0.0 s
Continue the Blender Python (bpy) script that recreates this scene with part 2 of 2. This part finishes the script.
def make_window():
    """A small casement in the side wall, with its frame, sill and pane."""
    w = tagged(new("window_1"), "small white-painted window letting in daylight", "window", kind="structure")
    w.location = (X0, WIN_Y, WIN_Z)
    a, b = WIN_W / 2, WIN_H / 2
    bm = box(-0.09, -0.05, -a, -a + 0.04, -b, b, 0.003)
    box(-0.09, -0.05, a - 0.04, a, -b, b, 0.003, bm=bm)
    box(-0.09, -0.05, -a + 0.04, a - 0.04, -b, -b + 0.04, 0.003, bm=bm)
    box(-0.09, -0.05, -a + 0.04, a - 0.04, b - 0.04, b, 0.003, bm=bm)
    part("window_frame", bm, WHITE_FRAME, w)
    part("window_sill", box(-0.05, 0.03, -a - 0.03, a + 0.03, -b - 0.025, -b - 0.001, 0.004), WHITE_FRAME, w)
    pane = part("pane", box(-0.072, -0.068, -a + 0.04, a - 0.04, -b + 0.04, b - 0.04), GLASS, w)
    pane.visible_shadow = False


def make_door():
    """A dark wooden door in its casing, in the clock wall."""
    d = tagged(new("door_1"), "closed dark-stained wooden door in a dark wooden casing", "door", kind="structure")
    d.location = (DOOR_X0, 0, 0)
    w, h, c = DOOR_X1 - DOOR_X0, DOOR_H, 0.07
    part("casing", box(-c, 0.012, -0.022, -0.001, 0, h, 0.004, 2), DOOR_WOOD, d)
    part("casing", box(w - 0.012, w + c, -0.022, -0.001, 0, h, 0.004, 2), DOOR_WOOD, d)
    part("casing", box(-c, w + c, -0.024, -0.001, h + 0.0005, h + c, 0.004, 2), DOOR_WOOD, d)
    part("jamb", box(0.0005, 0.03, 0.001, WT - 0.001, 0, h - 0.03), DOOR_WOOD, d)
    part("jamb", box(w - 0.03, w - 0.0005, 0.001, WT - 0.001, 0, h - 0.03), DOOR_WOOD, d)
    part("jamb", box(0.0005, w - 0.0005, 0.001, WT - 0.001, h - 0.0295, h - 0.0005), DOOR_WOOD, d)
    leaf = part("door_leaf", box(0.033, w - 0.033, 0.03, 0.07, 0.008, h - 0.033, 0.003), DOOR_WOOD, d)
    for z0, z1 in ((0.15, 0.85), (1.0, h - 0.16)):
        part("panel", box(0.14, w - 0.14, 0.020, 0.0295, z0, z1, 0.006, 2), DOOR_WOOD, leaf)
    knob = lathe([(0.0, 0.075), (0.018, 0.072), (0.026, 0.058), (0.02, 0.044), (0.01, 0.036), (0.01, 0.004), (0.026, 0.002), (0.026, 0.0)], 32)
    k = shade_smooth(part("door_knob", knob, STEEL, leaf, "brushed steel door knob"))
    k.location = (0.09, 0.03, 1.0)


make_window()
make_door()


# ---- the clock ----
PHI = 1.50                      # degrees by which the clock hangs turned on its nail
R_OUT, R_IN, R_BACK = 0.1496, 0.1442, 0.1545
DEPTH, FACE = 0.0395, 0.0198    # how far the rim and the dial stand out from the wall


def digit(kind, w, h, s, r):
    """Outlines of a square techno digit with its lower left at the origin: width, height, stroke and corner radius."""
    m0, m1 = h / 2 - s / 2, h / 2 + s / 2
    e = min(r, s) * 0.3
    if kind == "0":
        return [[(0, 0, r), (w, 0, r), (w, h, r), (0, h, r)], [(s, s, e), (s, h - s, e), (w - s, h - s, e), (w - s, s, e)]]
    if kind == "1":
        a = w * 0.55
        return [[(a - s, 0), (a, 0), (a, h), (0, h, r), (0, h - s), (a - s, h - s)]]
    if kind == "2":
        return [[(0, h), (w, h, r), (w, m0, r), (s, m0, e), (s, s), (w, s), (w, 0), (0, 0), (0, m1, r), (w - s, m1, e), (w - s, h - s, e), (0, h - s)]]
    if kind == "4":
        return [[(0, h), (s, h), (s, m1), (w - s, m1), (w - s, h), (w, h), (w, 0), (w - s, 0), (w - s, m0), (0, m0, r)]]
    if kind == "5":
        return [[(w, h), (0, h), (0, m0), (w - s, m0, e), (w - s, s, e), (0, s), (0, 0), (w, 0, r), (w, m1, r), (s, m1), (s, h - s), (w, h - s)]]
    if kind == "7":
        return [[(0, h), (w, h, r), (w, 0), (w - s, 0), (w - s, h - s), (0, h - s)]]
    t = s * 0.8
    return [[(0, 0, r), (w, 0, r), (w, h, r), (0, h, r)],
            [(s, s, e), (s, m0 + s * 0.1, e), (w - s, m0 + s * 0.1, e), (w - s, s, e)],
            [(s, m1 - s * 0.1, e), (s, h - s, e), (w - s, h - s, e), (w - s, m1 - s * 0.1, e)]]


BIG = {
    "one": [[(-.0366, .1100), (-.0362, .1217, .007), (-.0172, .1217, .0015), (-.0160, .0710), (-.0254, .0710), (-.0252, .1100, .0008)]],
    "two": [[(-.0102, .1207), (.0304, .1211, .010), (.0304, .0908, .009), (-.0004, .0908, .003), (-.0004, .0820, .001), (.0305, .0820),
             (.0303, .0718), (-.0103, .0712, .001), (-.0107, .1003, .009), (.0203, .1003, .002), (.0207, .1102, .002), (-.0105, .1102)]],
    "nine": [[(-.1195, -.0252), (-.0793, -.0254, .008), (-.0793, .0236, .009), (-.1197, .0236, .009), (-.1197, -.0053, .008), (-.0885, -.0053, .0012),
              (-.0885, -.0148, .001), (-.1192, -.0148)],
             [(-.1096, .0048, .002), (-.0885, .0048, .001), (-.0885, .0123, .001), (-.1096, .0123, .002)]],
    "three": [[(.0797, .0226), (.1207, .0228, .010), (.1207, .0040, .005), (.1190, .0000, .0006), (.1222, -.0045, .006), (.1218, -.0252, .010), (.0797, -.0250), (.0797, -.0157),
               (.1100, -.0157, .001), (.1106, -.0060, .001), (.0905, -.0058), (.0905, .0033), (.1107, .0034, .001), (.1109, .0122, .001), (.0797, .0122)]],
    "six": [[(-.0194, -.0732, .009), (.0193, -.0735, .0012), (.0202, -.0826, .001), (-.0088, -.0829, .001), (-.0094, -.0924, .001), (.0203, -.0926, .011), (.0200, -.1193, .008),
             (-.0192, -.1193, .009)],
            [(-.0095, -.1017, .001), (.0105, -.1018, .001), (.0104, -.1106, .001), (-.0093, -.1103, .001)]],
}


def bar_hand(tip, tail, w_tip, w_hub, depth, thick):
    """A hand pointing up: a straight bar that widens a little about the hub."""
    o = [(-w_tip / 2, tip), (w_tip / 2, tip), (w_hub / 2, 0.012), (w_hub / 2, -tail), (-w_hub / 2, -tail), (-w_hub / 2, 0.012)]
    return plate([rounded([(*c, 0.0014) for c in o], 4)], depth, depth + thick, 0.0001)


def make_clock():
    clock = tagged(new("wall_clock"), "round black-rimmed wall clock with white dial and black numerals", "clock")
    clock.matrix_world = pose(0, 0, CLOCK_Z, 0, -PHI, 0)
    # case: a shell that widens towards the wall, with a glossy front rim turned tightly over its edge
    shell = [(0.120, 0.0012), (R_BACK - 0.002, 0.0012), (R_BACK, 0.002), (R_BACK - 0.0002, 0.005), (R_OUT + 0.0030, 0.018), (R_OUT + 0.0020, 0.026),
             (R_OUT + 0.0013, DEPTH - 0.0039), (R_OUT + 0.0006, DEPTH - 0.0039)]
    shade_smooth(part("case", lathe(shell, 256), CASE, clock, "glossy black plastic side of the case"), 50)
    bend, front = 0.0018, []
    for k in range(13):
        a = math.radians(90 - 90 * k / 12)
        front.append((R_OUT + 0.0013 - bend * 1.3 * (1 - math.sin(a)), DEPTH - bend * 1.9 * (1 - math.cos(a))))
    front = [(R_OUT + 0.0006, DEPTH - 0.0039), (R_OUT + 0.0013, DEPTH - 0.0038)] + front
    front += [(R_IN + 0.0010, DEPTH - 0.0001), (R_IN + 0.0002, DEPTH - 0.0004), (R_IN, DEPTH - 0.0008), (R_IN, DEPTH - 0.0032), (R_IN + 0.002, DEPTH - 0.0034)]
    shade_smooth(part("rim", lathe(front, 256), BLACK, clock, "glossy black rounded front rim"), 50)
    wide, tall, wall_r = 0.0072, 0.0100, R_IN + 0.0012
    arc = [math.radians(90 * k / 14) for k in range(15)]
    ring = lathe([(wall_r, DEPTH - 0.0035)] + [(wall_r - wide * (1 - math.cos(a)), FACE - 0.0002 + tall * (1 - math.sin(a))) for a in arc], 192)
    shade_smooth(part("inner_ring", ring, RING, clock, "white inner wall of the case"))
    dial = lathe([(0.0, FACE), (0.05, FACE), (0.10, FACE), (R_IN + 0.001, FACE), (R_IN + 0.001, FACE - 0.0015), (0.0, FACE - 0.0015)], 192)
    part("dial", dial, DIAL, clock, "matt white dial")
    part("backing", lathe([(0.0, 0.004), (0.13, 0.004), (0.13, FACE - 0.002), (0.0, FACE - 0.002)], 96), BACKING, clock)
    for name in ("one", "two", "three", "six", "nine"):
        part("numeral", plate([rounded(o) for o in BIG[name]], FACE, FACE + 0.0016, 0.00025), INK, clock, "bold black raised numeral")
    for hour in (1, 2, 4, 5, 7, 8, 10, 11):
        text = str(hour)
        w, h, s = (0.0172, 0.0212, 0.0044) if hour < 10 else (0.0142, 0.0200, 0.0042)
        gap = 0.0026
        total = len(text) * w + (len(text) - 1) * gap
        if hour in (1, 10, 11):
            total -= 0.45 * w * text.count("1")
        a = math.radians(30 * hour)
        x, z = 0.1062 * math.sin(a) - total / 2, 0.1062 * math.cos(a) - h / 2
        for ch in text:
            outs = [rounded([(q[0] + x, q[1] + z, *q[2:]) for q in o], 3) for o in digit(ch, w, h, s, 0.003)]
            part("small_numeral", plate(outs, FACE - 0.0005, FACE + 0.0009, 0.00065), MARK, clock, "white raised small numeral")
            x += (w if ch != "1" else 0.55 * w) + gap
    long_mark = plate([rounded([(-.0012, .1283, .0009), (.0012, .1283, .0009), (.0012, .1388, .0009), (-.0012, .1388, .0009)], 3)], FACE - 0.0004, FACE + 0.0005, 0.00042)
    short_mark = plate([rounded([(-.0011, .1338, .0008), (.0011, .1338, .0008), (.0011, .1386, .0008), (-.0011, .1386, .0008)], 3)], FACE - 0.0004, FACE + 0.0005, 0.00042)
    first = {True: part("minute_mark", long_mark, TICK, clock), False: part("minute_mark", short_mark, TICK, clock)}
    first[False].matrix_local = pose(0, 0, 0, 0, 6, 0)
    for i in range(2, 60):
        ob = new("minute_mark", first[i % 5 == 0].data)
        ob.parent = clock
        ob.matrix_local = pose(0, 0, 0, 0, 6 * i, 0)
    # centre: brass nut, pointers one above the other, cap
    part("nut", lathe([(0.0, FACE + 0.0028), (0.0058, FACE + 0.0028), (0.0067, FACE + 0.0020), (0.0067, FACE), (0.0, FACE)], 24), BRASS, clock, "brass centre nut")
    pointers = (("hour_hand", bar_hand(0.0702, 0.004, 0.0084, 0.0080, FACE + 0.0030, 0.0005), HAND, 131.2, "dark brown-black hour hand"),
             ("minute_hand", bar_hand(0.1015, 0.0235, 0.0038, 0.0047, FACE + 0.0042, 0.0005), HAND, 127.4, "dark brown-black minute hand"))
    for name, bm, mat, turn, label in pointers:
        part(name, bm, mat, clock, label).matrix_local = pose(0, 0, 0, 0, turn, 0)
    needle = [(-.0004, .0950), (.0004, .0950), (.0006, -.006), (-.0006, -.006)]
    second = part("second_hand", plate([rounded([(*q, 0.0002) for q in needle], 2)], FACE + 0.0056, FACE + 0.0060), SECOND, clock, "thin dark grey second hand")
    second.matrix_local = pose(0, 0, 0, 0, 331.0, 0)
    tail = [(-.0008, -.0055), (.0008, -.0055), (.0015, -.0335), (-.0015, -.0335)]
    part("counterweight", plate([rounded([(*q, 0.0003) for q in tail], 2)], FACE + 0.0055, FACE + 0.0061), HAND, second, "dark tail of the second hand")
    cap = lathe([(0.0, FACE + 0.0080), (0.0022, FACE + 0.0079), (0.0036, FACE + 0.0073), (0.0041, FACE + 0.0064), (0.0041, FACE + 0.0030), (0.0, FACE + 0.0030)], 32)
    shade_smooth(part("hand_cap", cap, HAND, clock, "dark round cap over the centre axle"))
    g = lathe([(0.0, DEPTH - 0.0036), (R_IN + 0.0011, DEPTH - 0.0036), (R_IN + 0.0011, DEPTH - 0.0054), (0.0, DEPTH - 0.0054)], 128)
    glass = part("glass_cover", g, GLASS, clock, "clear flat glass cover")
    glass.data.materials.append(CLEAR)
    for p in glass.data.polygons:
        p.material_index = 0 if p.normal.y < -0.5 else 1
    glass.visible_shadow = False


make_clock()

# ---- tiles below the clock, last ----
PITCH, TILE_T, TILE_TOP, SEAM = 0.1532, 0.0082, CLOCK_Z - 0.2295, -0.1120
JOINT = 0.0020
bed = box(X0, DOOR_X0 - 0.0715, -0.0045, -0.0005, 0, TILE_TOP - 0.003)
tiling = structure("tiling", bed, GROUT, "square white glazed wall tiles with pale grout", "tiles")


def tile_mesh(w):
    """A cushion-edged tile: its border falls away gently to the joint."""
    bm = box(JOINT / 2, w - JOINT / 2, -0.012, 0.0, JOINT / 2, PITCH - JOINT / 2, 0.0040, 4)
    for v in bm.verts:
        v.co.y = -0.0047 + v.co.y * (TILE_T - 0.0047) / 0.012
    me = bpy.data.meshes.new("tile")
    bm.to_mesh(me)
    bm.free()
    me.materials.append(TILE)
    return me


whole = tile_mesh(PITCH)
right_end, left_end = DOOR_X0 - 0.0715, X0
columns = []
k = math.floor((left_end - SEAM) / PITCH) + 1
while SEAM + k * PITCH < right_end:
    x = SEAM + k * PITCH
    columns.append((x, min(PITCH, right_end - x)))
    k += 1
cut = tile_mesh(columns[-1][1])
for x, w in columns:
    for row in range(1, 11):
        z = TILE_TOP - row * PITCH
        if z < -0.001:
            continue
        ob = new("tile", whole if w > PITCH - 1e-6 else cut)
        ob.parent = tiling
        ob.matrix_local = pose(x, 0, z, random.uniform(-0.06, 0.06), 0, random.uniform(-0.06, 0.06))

*Stated goal:* From the first line above through the line that contains "pane.visible_shadow = False", quote each line exactly. Output nothing more.

*Worked answer:*
0.0 s
Continue the Blender Python (bpy) script that recreates this scene with part 2 of 2. This part finishes the script.
def make_window():
    """A small casement in the side wall, with its frame, sill and pane."""
    w = tagged(new("window_1"), "small white-painted window letting in daylight", "window", kind="structure")
    w.location = (X0, WIN_Y, WIN_Z)
    a, b = WIN_W / 2, WIN_H / 2
    bm = box(-0.09, -0.05, -a, -a + 0.04, -b, b, 0.003)
    box(-0.09, -0.05, a - 0.04, a, -b, b, 0.003, bm=bm)
    box(-0.09, -0.05, -a + 0.04, a - 0.04, -b, -b + 0.04, 0.003, bm=bm)
    box(-0.09, -0.05, -a + 0.04, a - 0.04, b - 0.04, b, 0.003, bm=bm)
    part("window_frame", bm, WHITE_FRAME, w)
    part("window_sill", box(-0.05, 0.03, -a - 0.03, a + 0.03, -b - 0.025, -b - 0.001, 0.004), WHITE_FRAME, w)
    pane = part("pane", box(-0.072, -0.068, -a + 0.04, a - 0.04, -b + 0.04, b - 0.04), GLASS, w)
    pane.visible_shadow = False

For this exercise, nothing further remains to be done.